Thank you, Mr. Chairman.

Good afternoon, gentlemen.

In the last weeks, several witnesses told us about the climate of corruption and impunity that prevails in Haiti. I suppose that you will probably have to deal, even in a parliamentary institution, with that climate of corruption and impunity.

How do you expect to overcome that difficulty? First of all, have you thought about it?

5:05 p.m.

Executive Director, Parliamentary Centre

Robert Miller

The short answer is, with great care and caution. This is an area in which, unfortunately, we have had a lot of previous experience. As you've said, the parliament is no exception to corruption in the public institutions in these countries. What we attempt to do, and what we see as part of the value of the work of the Parliamentary Centre, is to set an example for the way in which we conduct our own business. We will establish an office on the ground that will be run by Haitians—this is our practice elsewhere in the world—and they will be joined with the administrative and financial systems of the Parliamentary Centre.

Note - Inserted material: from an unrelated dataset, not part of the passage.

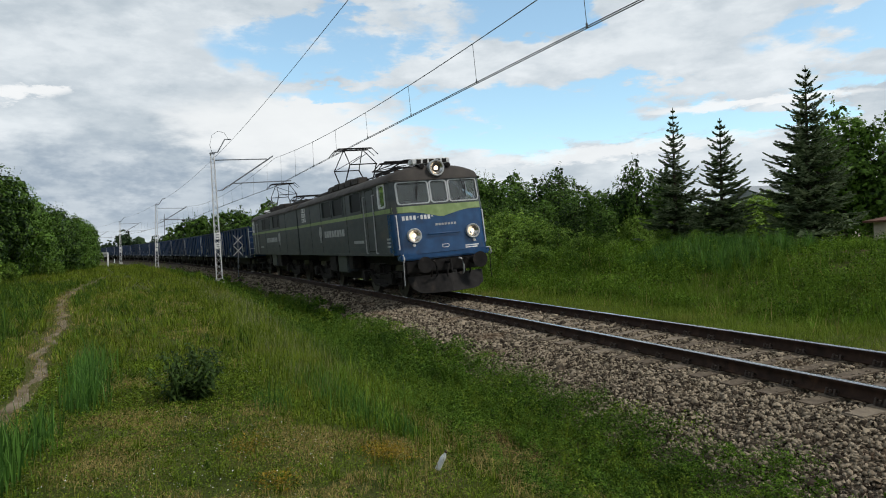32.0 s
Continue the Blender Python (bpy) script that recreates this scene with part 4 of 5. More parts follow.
    for y in (1.40, -1.40):
        bm = bmesh.new()
        rod(bm, on_front(y, 1.55, 0.06), on_front(y, 2.55, 0.06), 0.018, sides=6)
        for z in (1.55, 2.55):
            rod(bm, on_front(y, z, -0.02), on_front(y, z, 0.06), 0.016, sides=6)
        part("grab_bar", bm, M_RIM, root, "white upright grab bar")
        tube("hand_hook", [(0.02, y * 0.97, 1.38), (-0.14, y, 1.38), (-0.20, y, 1.31), (-0.20, y, 1.22), (-0.13, y, 1.18)], 0.018, M_RIM, root, label="white hooked grip")
        tube("step_rail", [(-0.13, y, 1.20), (-0.10, y, 1.10), (-0.08, y, 0.75), (-0.08, y, 0.48)], 0.015, M_DULLWHITE if y > 0 else M_UNDER, root)
    # buffer beam, coupling, hoses, plough
    bm = bmesh.new()
    box(bm, -0.02, 0.30, -1.45, 1.45, 1.20, 1.40, 0.04)
    part("buffer_beam", bm, M_BLUE, root)
    bm = bmesh.new()
    box(bm, 0.02, 0.26, -1.30, 1.30, 0.80, 1.20, 0.04)
    part("lower_beam", bm, M_UNDER, root)
    buffers(root, 0.02, -1)
    bm = bmesh.new()
    rod(bm, (0.02, 0, 1.06), (-0.30, 0, 1.06), 0.045, sides=8)
    rod(bm, (-0.30, 0, 1.14), (-0.34, 0, 0.80), 0.035, sides=8)
    rod(bm, (-0.10, 0.04, 1.0), (-0.16, 0.06, 0.62), 0.03, sides=8)
    part("coupling", bm, M_UNDER, root)
    for y, mt in ((-0.42, M_DULLWHITE), (0.45, M_UNDER), (-0.62, M_UNDER), (0.62, M_UNDER)):
        tube("brake_hose", [(0.02, y, 1.14), (-0.16, y, 1.12), (-0.24, y - 0.02, 0.95), (-0.20, y - 0.04, 0.74), (-0.10, y - 0.05, 0.68)], 0.026, mt, root)
    v, f = [], []
    for y in np.linspace(-1.20, 1.20, 13):
        xx = -0.30 + 0.34 * (abs(y) / 1.20) ** 1.3
        low = 0.20 + 0.16 * max(0.0, (abs(y) - 0.8) / 0.4) ** 2
        v += [(xx + 0.16, y * 1.03, 0.72), (xx - 0.06, y * 0.95, low), (xx - 0.02, y * 0.95, low - 0.01), (xx + 0.21, y * 1.03, 0.72)]
    for k in range(12):
        for j in range(4):
            f.append([k * 4 + j, k * 4 + (j + 1) % 4, k * 4 + 4 + (j + 1) % 4, k * 4 + 4 + j])
    mesh_ob("plough", v, f, M_UNDER, root, label="curved black plough plate")
    # roof gear
    bm = bmesh.new()
    box(bm, 0.55, 0.95, -0.62, 0.62, 4.06, 4.24, 0.03)
    gr = part("roof_vent", bm, M_RIM, root, "pale vent box with dark slots")
    for k in range(5):
        bm = bmesh.new()
        box(bm, 0.535, 0.553, -0.50 + k * 0.21, -0.36 + k * 0.21, 4.09, 4.21)
        part("slot", bm, M_UNDER, gr)
    pantograph(root, 3.2 if first else 11.2, 4.5, up=False)
    pantograph(root, 9.2 if first else 4.6, 5.66, up=True)
    for y in (0.85, -0.85):
        bm = bmesh.new()
        for k in range(5):
            box(bm, 5.2 + k * 0.95, 6.05 + k * 0.95, y - 0.22, y + 0.22, 3.90, 4.16 + 0.03 * (k % 2), 0.05)
        part("resistor_bank", bm, M_ROOF, root)
        bm = bmesh.new()
        rod(bm, (1.2, y * 0.8, 4.06), (14.0, y * 0.8, 4.06), 0.025, sides=6)
        part("roof_cable", bm, M_UNDER, root)
    for x in (5.0, 10.6, 11.8, 13.0):
        bm = bmesh.new()
        for q in range(4):
            rod(bm, (x, 0.25, 4.0 + q * 0.07), (x, 0.25, 4.05 + q * 0.07), 0.08, 0.05, 8)
        part("roof_insulator", bm, M_INSUL, root)
    bm = bmesh.new()
    box(bm, 10.2, 13.6, -0.75, 0.75, 3.96, 4.12, 0.05)
    part("roof_hatch", bm, M_ROOF, root)
    # walls inside: behind the cab, and beside the machine room's corridor
    bm = bmesh.new()
    box(bm, 2.0, 2.04, -1.46, 1.46, 1.42, 3.58)
    box(bm, 2.04, L - 0.1, -0.55, 0.55, 1.42, 3.56)
    box(bm, 0.45, 0.85, -1.2, 1.2, 1.42, 2.55, 0.05)
    part("inner_walls", bm, M_UNDER, root)
    # bogies, tanks, flat end
    bogie(root, 3.35, 3.05, 0.625, True)
    bogie(root, 11.55, 3.05, 0.625, True)
    bm = bmesh.new()
    box(bm, 1.0, 13.9, -0.85, 0.85, 1.02, 1.36)
    box(bm, 5.5, 9.4, -0.9, 0.9, 0.42, 1.02, 0.05)
    part("underframe", bm, M_UNDER, root)
    bm = bmesh.new()
    for k in range(7):
        box(bm, L, L + 0.17, -0.75, 0.75, 1.5 + k * 0.28, 1.70 + k * 0.28, 0.04)
    part("gangway_bellows", bm, M_UNDER, root)
    return root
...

We see that part of what we leave behind is, in a very small way, an example of how institutions have to be administered if they're going to become effective. You're quite right that this is one of the most serious problems in the governance of Haiti, acknowledged as such by President Préval.

In addition to the way we conduct our own affairs, the Parliamentary Centre has for the last ten years been working on the building of interparliamentary networks on anti-corruption. We serve as the secretariat for an international organization launched by this Parliament called GOPAC, chaired by John Williams. We have a regional network in Africa called APNAC, which does similar work. We see the possibility of building links between those networks and the parliamentarians of Haiti. It's a very difficult problem.

5:05 p.m.

Bloc

Diane Bourgeois Bloc Terrebonne—Blainville, QC

What can we do as parliamentarians? You have mentioned several little steps. Could we go further ourselves as Canadian parliamentarians? Can we help? Besides participating in a bilateral committee or a Canada-Haiti committee, what could we do?